Salah satu yang membuat manusia terpuruk adalah keinginan yang amat sangat. Itu membuat orang terobsesi. Bagus kalau keinginannya tercapai. Kalau tidak, bisa menghalalkan segala cara untuk bisa mencapainya. Ada orang yang terobsesi jadi PNS. Sudah jutaan kali iku tes, tetep saja nggak lolos. Akhirnya nyogok pakai uang ratusan juta. Dia bangga dengan itu, "aku mbayar 200 juta Ndes."
Ingat dulu aku pernah nulis : Suap is suap, haram is haram, taek gak iso dipoles dadi akik. Tapi yo wis lah, itu urusan pribadi orang. Sakarepe.

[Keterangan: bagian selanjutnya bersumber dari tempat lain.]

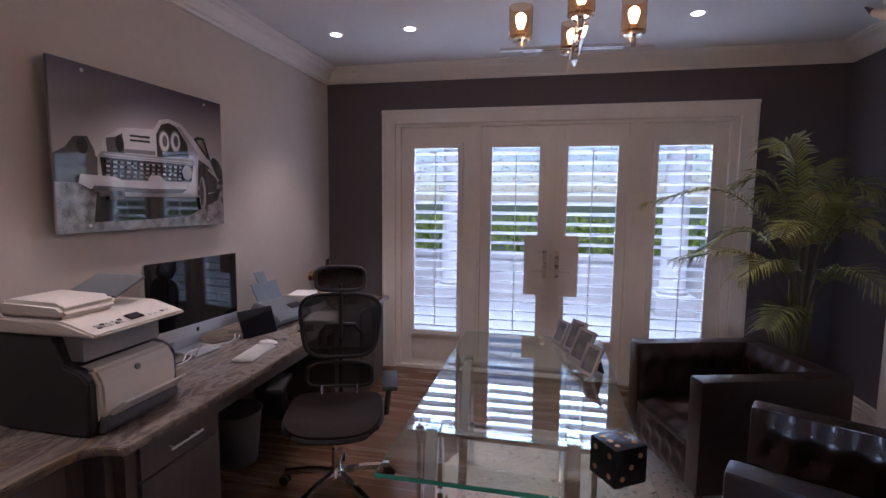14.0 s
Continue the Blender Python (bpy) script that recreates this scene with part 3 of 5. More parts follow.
# ---- office: french doors with shutters ----
def french(name, x0, x1, gx0, gx1, label, rod, plate=0):
    """One glazed leaf; gx0, gx1: the sides of its glass; plate: the side on which the handle board stands, -1, 0 or 1."""
    z0, z1, gz0, gz1, y0, y1 = 0.03, 2.24, 0.37, 2.05, YB + 0.03, YB + 0.075
    ob = thing(name, pose((x0 + x1) / 2, YB + 0.05, 0.0), label, "french door", "french door leaves", "structure")
    inv = Matrix.Translation((-(x0 + x1) / 2, -YB - 0.05, 0))

    def add(nm, items, mt, lab="", bev=0.003, parent=ob):
        bm = bmesh.new()
        for lo, hi in items:
            box(bm, lo, hi, bev)
        bmesh.ops.transform(bm, matrix=inv, verts=bm.verts)
        return part(nm, bm, mt, parent, lab)
    add("stile", [((x0, y0, z0), (gx0 - 0.03, y1, z1))], PAINT)
    add("stile", [((gx1 + 0.03, y0, z0), (x1, y1, z1))], PAINT)
    add("top_rail", [((gx0 - 0.03, y0, gz1 + 0.03), (gx1 + 0.03, y1, z1))], PAINT)
    add("bottom_rail", [((gx0 - 0.03, y0, z0), (gx1 + 0.03, y1, gz0 - 0.03)), ((gx0 - 0.02, y0 - 0.008, z0 + 0.06), (gx1 + 0.02, y0, gz0 - 0.09))], PAINT)
    f0, f1 = y0 - 0.03, y0 + 0.012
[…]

Orang yang suka 'pamer kesaktian' harusnya belajar dari Wo Yungning, seorang penakluk gedung pencakar langit asal Tiongkok. Dia dengan rileksnya mendaki, jumpalitan di gedung tinggi tanpa satu pun alat pengaman hanya untuk melakukan rooftopping (berfoto atau bikin video di tepian gedung tinggi). Tapi dia akhirnya jatuh juga (dari ketinggian 62 lantai). Mampus.
Pepatah 'sepandai-pandainya tupai melompat akhirnya jatuh juga' ternyata sahih juga.
Banyak orang lupa bahwa di dunia ini tidak ada pencapaian. Pencapaian di dunia itu pencapaian semu. Pencapaian sejati itu di akhirat. Dunia isinya cuman ujian, lulus atau tidak itu penentuannya di akhirat. Dan kalah atau menang di dunia itu godaan. Menang jadi sombong, kalau kalah putus asa, mengasihani diri sendiri, mewek.
Nggak usah nggaya kalau kamu kebetulan jadi kaya atau juara. Raimu iku juara opo se, bagus kalau pencapaian itu bermanfaat bagi orang banyak. Sebut saja Michael Faraday yang menemukan listrik. Bayangkan saja kalau kita hidup tanpa listrik, bakal hlolak hlolok jaya. Harusnya kita kirim Al Fatihah ke para penemu seperti dia. Nggak malah mengkafir-kafirkan mereka (non muslim).
Embuh wis, cukup sekian nggedabrus kali ini. Percoyo karepmu, gak percoyo urusanmu.